July 6, 2009

Drama di Kereta Api

Ada drama menarik dalam perjalananku di kereta saat aku pulang ke Tangerang beberapa hari kemarin. Saat itu kereta penuh sesak dengan penumpang karena bertepatan dengan momen libur panjang sekolah, sehingga tidak sedikit orang yang tidak kebagian tempat duduk. Kereta penuh sesak, sehingga udara terasa cukup panas di dalam. Keadaan semakin panas ketika aku mendengar suara teriakan marah2 beserta umpatan dari bangku belakang yang membuat banyak orang menoleh ke arah sana. Aku pun menoleh untuk mencari tahu apa yang sebenarnya terjadi. Sumber suaranya tidak jauh dari tempatku duduk, hanya kurang lebih berjarak tiga bangku di belakang ku. Ternyata di sana sedang ada pemeriksaan karcis oleh petugas.

Seorang ibu diinterogasi oleh petugas karena tidak dapat menunjukkan karcis. Anehnya, ibu tersebut malah justru memarahi petugas, entah dengan alasan apa ia bisa memarahi, aku sendiri kurang mendengarnya. Setelah ditekan oleh beberapa pertanyaan, ternyata ibu tersebut memang tidak membeli karcis. Aku tambah bingung, ketika petugas meminta ibu itu untuk beranjak dari kursinya, ibu itu malah menyerangnya dengan umpatan dan makian tanpa mau pindah dari kursinya. Petugas itu akhirnya menyerah, karena mungkin merasa “tidak enak” mendengar teriakan ibu tersebut yang mengganggu orang lain. Tidak berselang lama, datanglah mahasiswa yang seharusnya duduk di kursi yang ditempati ibu tadi, untuk meminta ibu tersebut agar pindah. Tindakan dan bahasa yang digunakan oleh mahsiswa sudah diusahakan sehalus mungkin (aku mendengar dan melihatnya) agar tidak menyinggung ibu tersebut, tapi apa yang mereka dapat? Tidak jauh berbeda dengan petugas tadi, mahasiswa tersebut juga mendapatkan umpatan2 dan makian yang sangat menyakitkan. Aku sendiri sebagai mahasiswa merasa geram juga, karena ibu tersebut menjelek2an nama mahasiswa di depan umum. Dengan perilaku yang sopan juga, mahasiswa tersebut menyerah “melawan” ibu itu.

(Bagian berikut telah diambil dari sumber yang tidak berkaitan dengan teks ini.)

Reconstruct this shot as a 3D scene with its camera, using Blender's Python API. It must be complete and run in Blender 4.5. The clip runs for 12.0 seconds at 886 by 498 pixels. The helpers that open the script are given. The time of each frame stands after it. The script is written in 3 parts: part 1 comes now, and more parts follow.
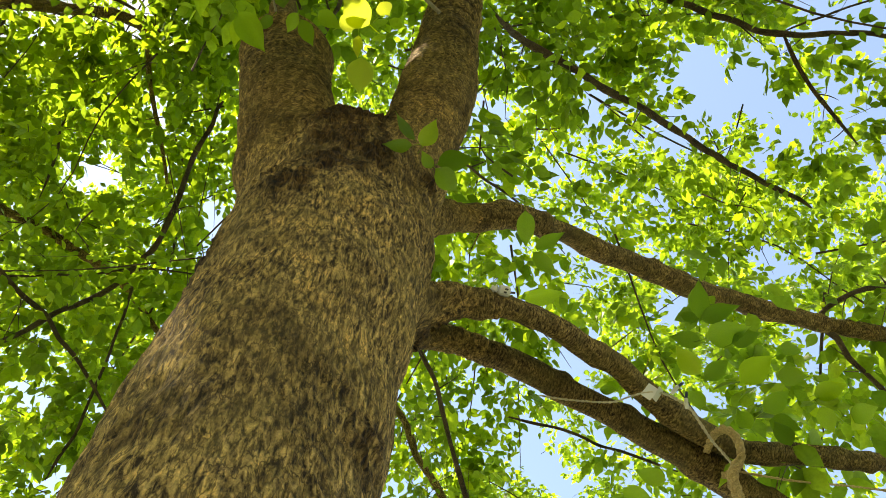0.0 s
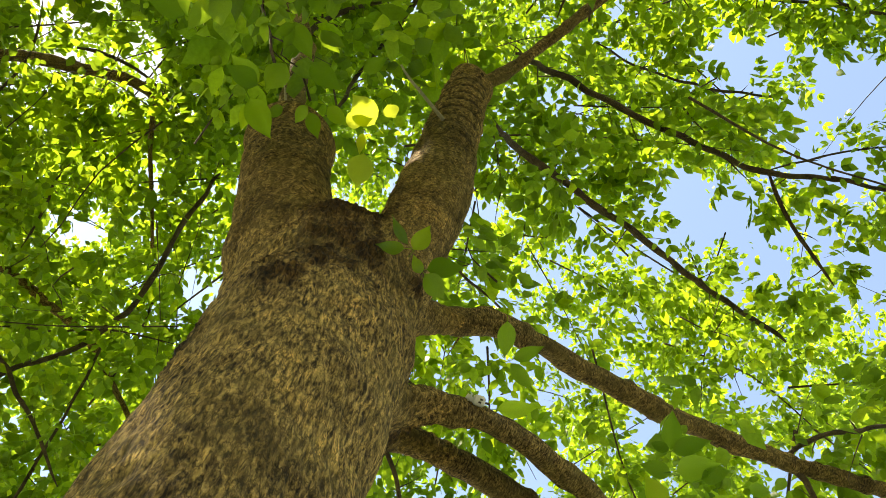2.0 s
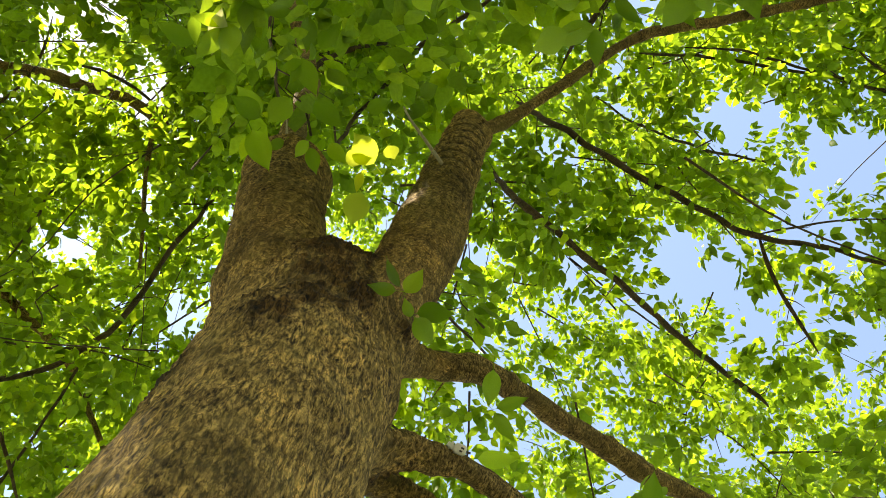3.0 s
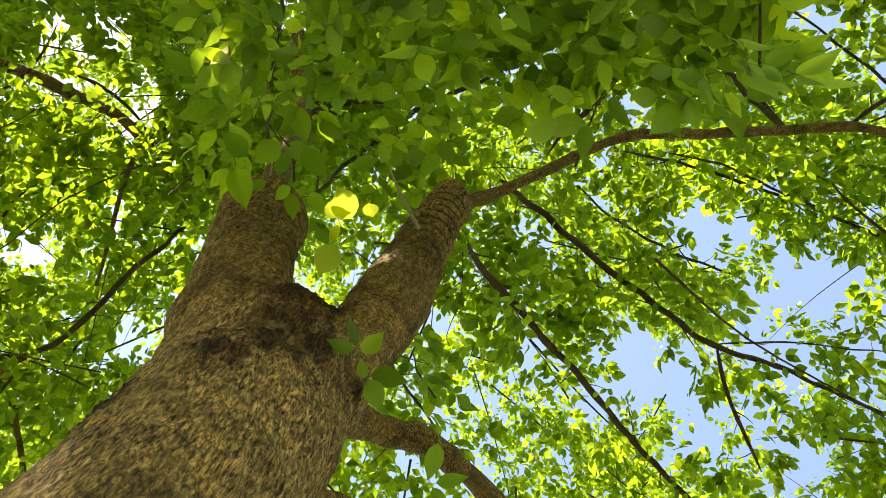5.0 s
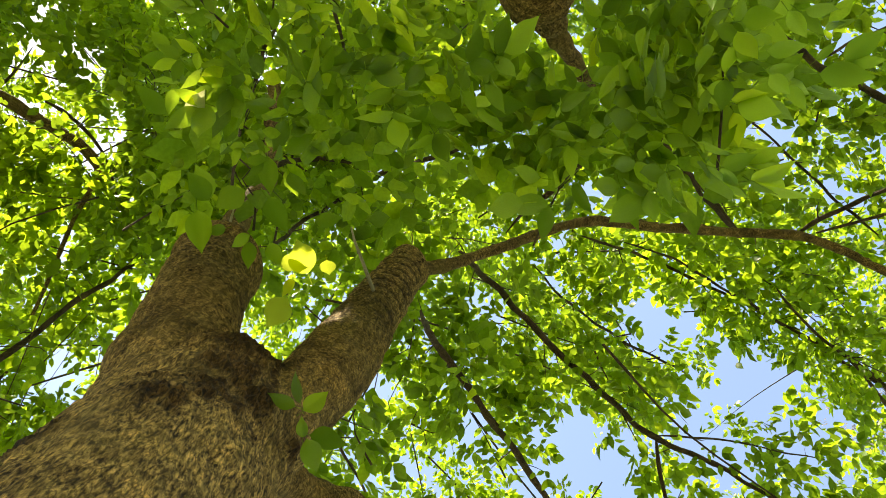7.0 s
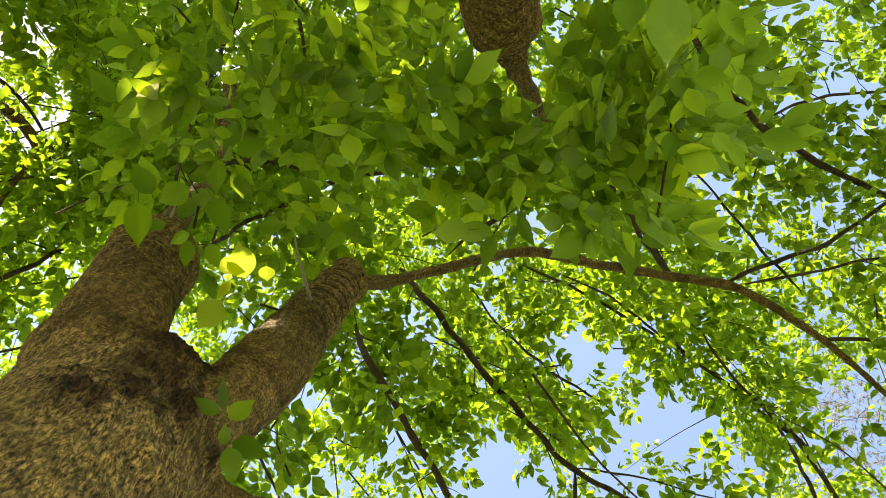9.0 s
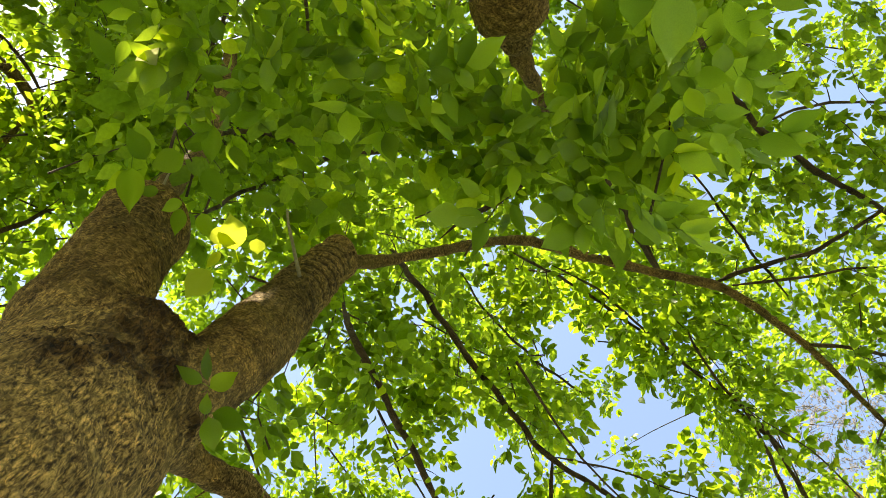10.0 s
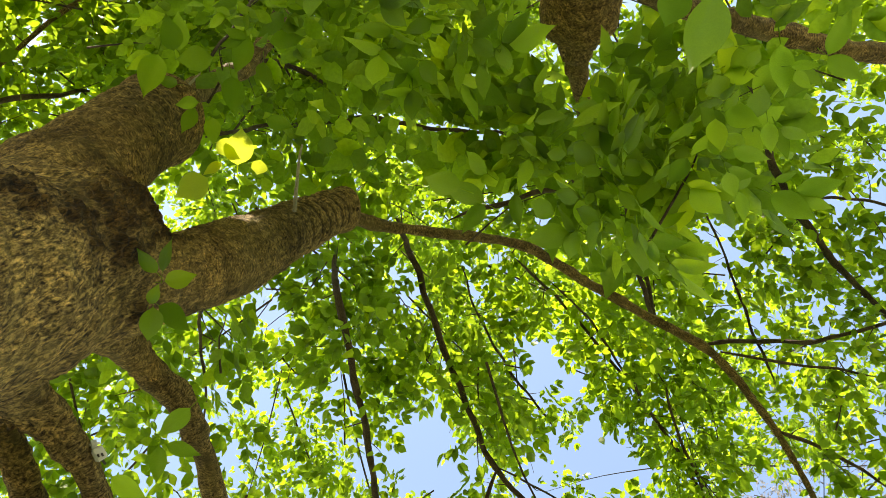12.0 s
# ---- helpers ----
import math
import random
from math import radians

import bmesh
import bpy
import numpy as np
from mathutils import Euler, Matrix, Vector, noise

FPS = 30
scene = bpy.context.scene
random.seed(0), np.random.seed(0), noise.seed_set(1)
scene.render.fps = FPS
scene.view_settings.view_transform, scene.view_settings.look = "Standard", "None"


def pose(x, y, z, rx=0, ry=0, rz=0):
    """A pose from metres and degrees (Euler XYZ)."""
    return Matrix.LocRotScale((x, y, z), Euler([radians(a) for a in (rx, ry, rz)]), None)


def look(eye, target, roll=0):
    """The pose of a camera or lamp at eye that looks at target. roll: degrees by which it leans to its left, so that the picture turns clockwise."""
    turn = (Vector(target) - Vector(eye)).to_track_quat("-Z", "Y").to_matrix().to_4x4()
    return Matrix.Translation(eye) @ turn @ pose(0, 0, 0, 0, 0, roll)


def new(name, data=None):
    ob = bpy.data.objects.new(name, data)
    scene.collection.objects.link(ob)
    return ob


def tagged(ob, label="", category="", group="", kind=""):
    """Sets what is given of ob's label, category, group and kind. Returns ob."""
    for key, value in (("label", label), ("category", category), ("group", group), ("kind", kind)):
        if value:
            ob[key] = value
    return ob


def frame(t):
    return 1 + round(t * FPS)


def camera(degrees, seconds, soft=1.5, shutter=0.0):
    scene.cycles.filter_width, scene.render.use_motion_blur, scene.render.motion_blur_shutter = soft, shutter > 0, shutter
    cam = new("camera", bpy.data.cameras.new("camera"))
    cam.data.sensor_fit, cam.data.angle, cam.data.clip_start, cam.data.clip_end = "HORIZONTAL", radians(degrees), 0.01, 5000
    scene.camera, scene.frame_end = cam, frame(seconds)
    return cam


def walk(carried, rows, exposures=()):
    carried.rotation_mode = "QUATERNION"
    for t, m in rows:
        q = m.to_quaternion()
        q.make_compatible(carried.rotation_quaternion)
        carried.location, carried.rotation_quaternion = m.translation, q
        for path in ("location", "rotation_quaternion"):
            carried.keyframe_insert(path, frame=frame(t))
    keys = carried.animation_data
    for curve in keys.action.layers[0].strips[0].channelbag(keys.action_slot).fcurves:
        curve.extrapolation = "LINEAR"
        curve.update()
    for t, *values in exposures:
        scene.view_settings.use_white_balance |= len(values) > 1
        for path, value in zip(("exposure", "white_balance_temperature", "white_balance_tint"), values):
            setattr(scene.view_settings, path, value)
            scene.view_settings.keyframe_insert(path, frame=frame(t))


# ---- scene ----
# ---- the camera and its walk ----
EXPOSURE = 1.66
cam = camera(61.02, 12.0, 0.55)
walk(cam, [
    (0, look((0.000, 0.000, 1.500), (0.000, 1.500, 4.098), -0.00)),
    (0.5, look((-0.006, -0.016, 1.503), (0.001, 1.411, 4.142), 1.41)),
    (1, look((-0.010, -0.025, 1.505), (0.015, 1.321, 4.186), 2.13)),
    (1.5, look((-0.013, -0.033, 1.504), (0.031, 1.229, 4.225), 2.80)),
    (2, look((-0.018, -0.042, 1.503), (0.043, 1.133, 4.263), 3.64)),
    (2.5, look((-0.026, -0.048, 1.509), (0.049, 1.044, 4.302), 4.62)),
    (3, look((-0.031, -0.051, 1.511), (0.052, 0.971, 4.330), 5.94)),
    (5, look((-0.037, -0.063, 1.510), (0.105, 0.694, 4.410), 8.97)),
    (5.5, look((-0.037, -0.063, 1.505), (0.094, 0.612, 4.425), 10.30)),
    (6, look((-0.040, -0.064, 1.501), (0.095, 0.536, 4.438), 9.99)),
    (6.5, look((-0.043, -0.061, 1.504), (0.124, 0.466, 4.452), 6.50)),
    (7, look((-0.046, -0.060, 1.503), (0.165, 0.386, 4.462), 0.52)),
    (9, look((-0.058, -0.070, 1.491), (0.327, 0.205, 4.454), -22.64)),
    (9.5, look((-0.058, -0.076, 1.487), (0.365, 0.209, 4.443), -22.64)),
    (10, look((-0.058, -0.074, 1.490), (0.390, 0.239, 4.440), -19.74)),
    (10.5, look((-0.055, -0.079, 1.485), (0.400, 0.267, 4.430), -14.82)),
    (11, look((-0.013, -0.076, 1.490), (0.428, 0.289, 4.435), -9.04)),
    (11.5, look((0.028, -0.076, 1.494), (0.451, 0.294, 4.441), -2.86)),
    (12, look((0.062, -0.075, 1.506), (0.471, 0.294, 4.455), 3.39)),
], [(0, EXPOSURE, 8200, 10), (12, EXPOSURE, 8200, 10)])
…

Selang beberapa jam, “penyakit” ibu tersebut kumat lagi. Dia kembali menyerang dengan makian dan umpatan, kali ini orang2 Jawa pedesaan yang menjadi sasarannya. Seperti tidak punya perasaan, ibu itu berteriak2 memaki orang2 Jawa dengan sebutan wedus (kambing), gembel, tengik, dan segala macam. Entah apa maksud penyerangannya, padahal orang2 yg berada di gerbong itu tidak melakukan hal yang macam2. Untunglah tidak ada orang yang meladeni ibu tersebut, sehingga keributan tidak terjadi.

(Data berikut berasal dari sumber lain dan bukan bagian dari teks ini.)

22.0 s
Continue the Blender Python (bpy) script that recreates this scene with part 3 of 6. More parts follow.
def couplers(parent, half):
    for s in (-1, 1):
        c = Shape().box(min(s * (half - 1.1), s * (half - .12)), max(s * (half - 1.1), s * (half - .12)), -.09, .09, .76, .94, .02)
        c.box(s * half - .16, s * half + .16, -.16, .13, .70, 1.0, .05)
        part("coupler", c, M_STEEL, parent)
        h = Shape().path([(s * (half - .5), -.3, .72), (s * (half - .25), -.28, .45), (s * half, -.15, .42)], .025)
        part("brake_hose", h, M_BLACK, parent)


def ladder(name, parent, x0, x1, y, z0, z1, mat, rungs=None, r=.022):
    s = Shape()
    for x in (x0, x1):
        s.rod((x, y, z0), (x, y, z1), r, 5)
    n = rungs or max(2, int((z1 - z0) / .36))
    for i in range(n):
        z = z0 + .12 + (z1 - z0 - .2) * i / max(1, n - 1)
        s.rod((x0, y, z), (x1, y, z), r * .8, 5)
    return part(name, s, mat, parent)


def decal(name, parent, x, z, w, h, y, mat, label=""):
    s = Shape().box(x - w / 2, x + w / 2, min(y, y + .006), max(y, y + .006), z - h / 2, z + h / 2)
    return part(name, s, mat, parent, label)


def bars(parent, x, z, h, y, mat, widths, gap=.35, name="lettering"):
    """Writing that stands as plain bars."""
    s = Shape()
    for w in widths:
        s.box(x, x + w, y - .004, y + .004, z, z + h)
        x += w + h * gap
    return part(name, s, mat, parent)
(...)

Kejadian ini menurutku sangat menarik untuk dikaji, karena kita dapat melihat representasi mental orang Indonesia ketika menghadapi suatu masalah. Si ibu yang sudah jelas2 salah karena tidak membeli karcis, tidak mau disalahkan. Dia justru menyerang orang lain yang notabene di kejadian ini tidak memiliki kesalahan. Seharusnya, dengan kondisi seperti itu (tidak beli karcis dan mengambil jatah kursi orang lain) ibu tersebut malu, bukan justru menyerang. Mental2 seperti ini (tidak mau mengakuki kesalahan) memang banyak menjangkiti masyarakat kita, padahal mengakui kesalahan bukanlah perbuatan yang rendah. Akan tetapi apa yang kita dapati di kehidupan bermasyarakat ini justru sebaliknya. Mengkui kesalahan seolah perbuatan yang sangat hina, sehingga banyak orang yang menjauhinya. Jika mental2 yang seperti ini yang terus dibangun di masyarakat kita, bukan tidak mungkin negara ini yang justru menjadi negara yang rendah di mata dunia.

NB : Ibu tersebut bukanlah nenek yang tua renta, dia masih sangat muda, sehingga tidak pantas untuk didahulukan.